Nauvoo University was intended to be a reorganization of its 1840s predecessor. It took its mission statement from Joseph Smith's comment on the old university:
The University of the City of Nauvoo will enable us to teach our children wisdom—to instruct them in all knowledge, and learning, in the Arts, Sciences and Learned Professions. We hope to make this institution one of the great lights of the world, and by and through it, to diffuse that kind of knowledge which will be of practical utility, and for the public good, and also for private and individual happiness.

The school was specifically described as "not owned, operated, funded, or supported by the Church of Jesus Christ of Latter-day Saints," but like LDS Church-owned colleges, including Brigham Young University (BYU), and other LDS-related colleges such as Southern Virginia University, Nauvoo University promoted the moral standards of the LDS Church.

=== Board of trustees ===
The school drew interest from leaders and educators from the LDS community and the areas of Nauvoo, western Illinois, and southeastern Iowa. Its governing body was a 24-member Board of Trustees:

| Name | Significance | Residence |
|---|---|---|
| Dell K. Allen | Technology professor at BYU and Utah State University and inventor | Logan, Utah |
| Charles Bair | Executive Director of the Western Illinois Economic Development Authority | Carthage, Illinois |
| Dr. Susan Easton Black | Noted lecturer and Professor of Church History, BYU | Provo, Utah |
| William Fillmore | Past associate general counsel for BYU and Attorney, FillmoreSpencer LLC | Utah |
| J. Phil Harrop | Executive Director, John Stoddard Cancer Center. BS from BYU; MBA, MHA from Ohio State University | Des Moines, Iowa |
| Dr. Evan L. Ivie | Manager at Bell Labs, BYU professor, and past Director of BYU-Nauvoo | Nauvoo, Illinois |
| Michael A. Kennedy | President of the Joseph and Emma Smith Association | Alpine, Utah |
| David F. King | CPA, founding partner of King, King, Alleman & Jensen | Nauvoo, Illinois |
| Dr. Clive D. Moon | Research chemist, chemistry professor and businessman, Nauvoo, University |  |
| J. Samuel Park | Past president of the Nauvoo-Illinois Mission and Utah businessman | Salt Lake City, Utah |
| Hugh Pierce | Past mayor of Nauvoo, LDS Church leader and Nauvoo businessman | Nauvoo, Illinois |
| Dr. Anthony Piña | Dean at Sullivan University. BA and M.Ed. from BYU, Ed.D. from La Sierra University | Louisville, Kentucky |
| Vee Wilson | President of the Desert Valley Academy | Moapa, Nevada |

=== First year and indefinite closure ===
The university opened in fall 2009, anticipating around 700 students and employees as faculty, administration, and staff. It organized as a 501(c)(3) non-profit institution.
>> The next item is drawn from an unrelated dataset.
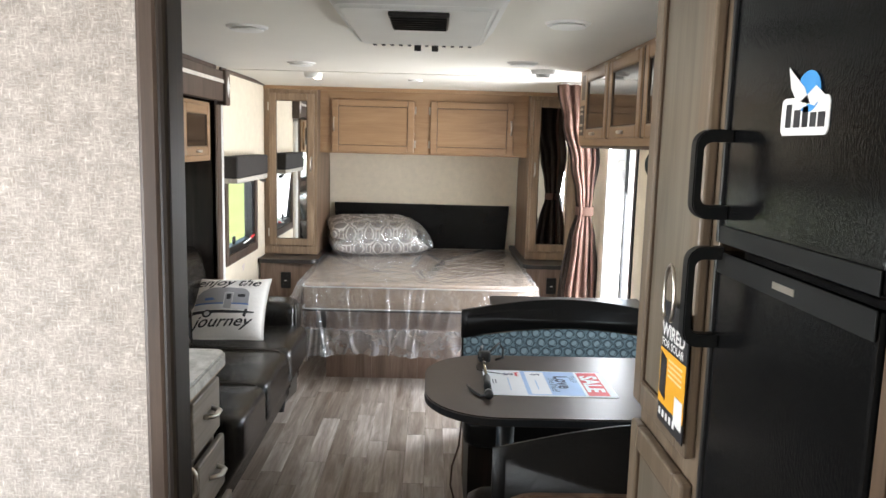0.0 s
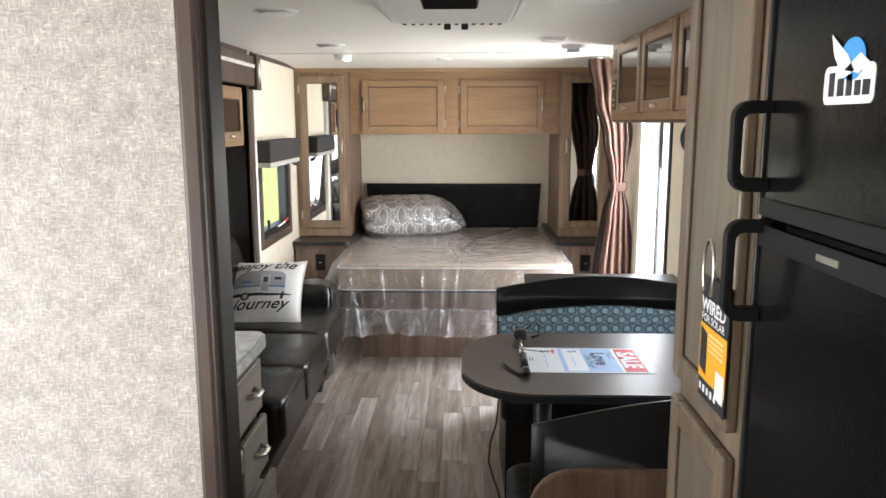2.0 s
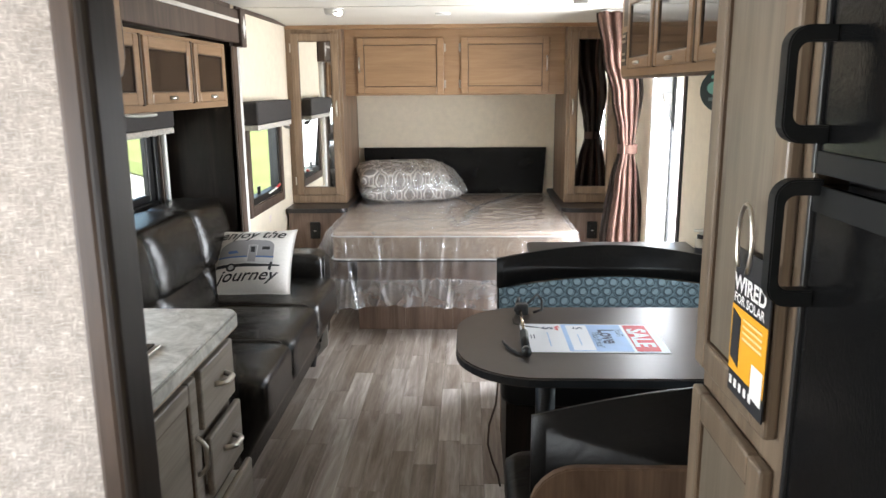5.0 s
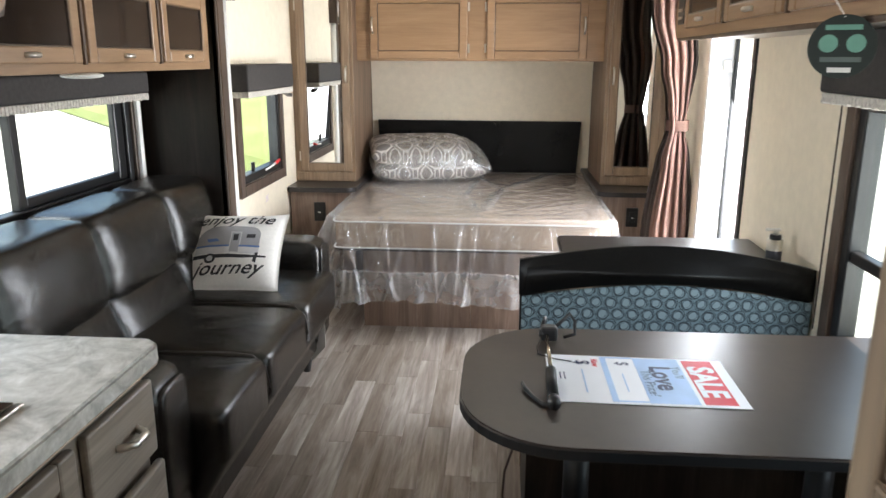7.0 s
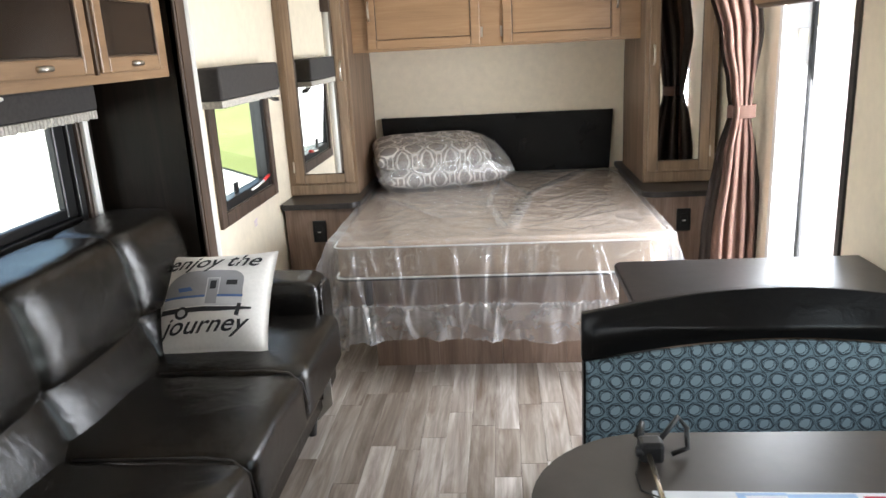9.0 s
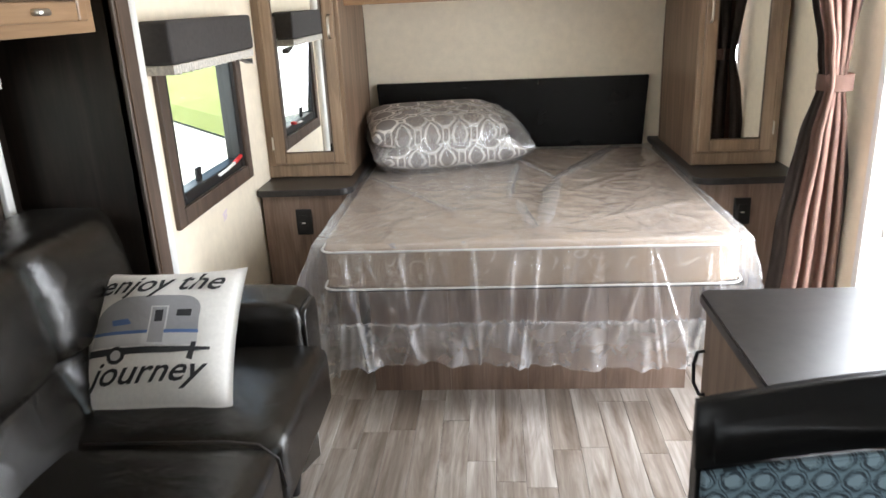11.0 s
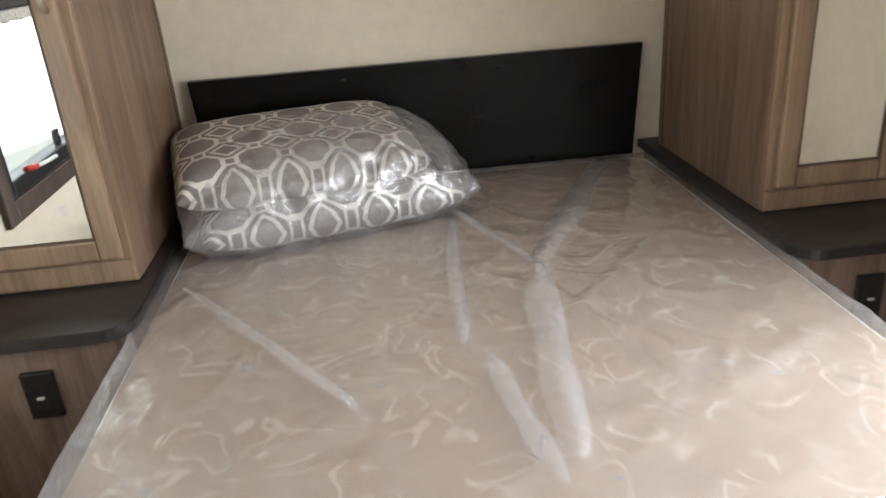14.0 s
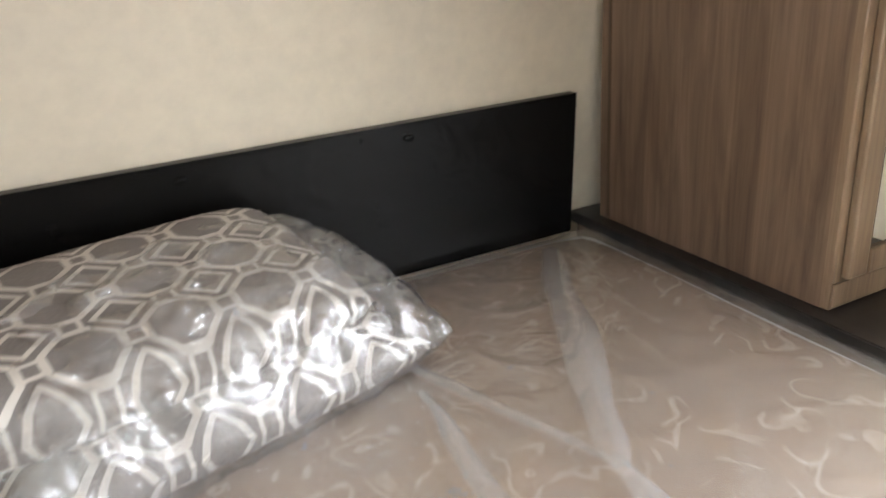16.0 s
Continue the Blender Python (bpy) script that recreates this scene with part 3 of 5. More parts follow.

Chris Benedict, one of the first students at the University, won the U.S. Cyber Challenge in Washington D.C. in December 2009.

Among the members of Nauvoo University's faculty as of summer 2010 was Clayne Robison, former director of BYU's Opera Program. His wife, Vivien Robison, who had been a part-time faculty member at BYU and sang in the Mormon Tabernacle Choir, was also on the faculty. Evan L. Ivie, who has a Ph.D. from MIT and was a professor of Computer Science at BYU for several years, was another early faculty member. Ivie had been director of the BYU Nauvoo program from 2002 until it was discontinued in 2006. Nauvoo University expected more retired professors would to come to teach in the city and local church members would assist in its beginnings.

In its first year, the university enrolled only 13 full-time and 6 part-time students. At the close of that year, Boyd K. Packer, representing LDS Church leadership, directed the organizers to shut down the university. He was dissatisfied with the venture and sought to maintain strict oversight of any organization using the ‘Nauvoo’ name or operating at historic church sites, in order to safeguard branding, manage risk, and control messaging.

Evan L. Ivie, one of the principal founders and a graduate of Stanford and MIT, was deeply disappointed by the decision. He regarded Packer’s reasoning as unreasonable and beyond his proper purview, since the university was not owned by the Church. The closure also had adverse effects on the Nauvoo economy, disrupting local hopes that the institution would bring growth and boost the economy of the community.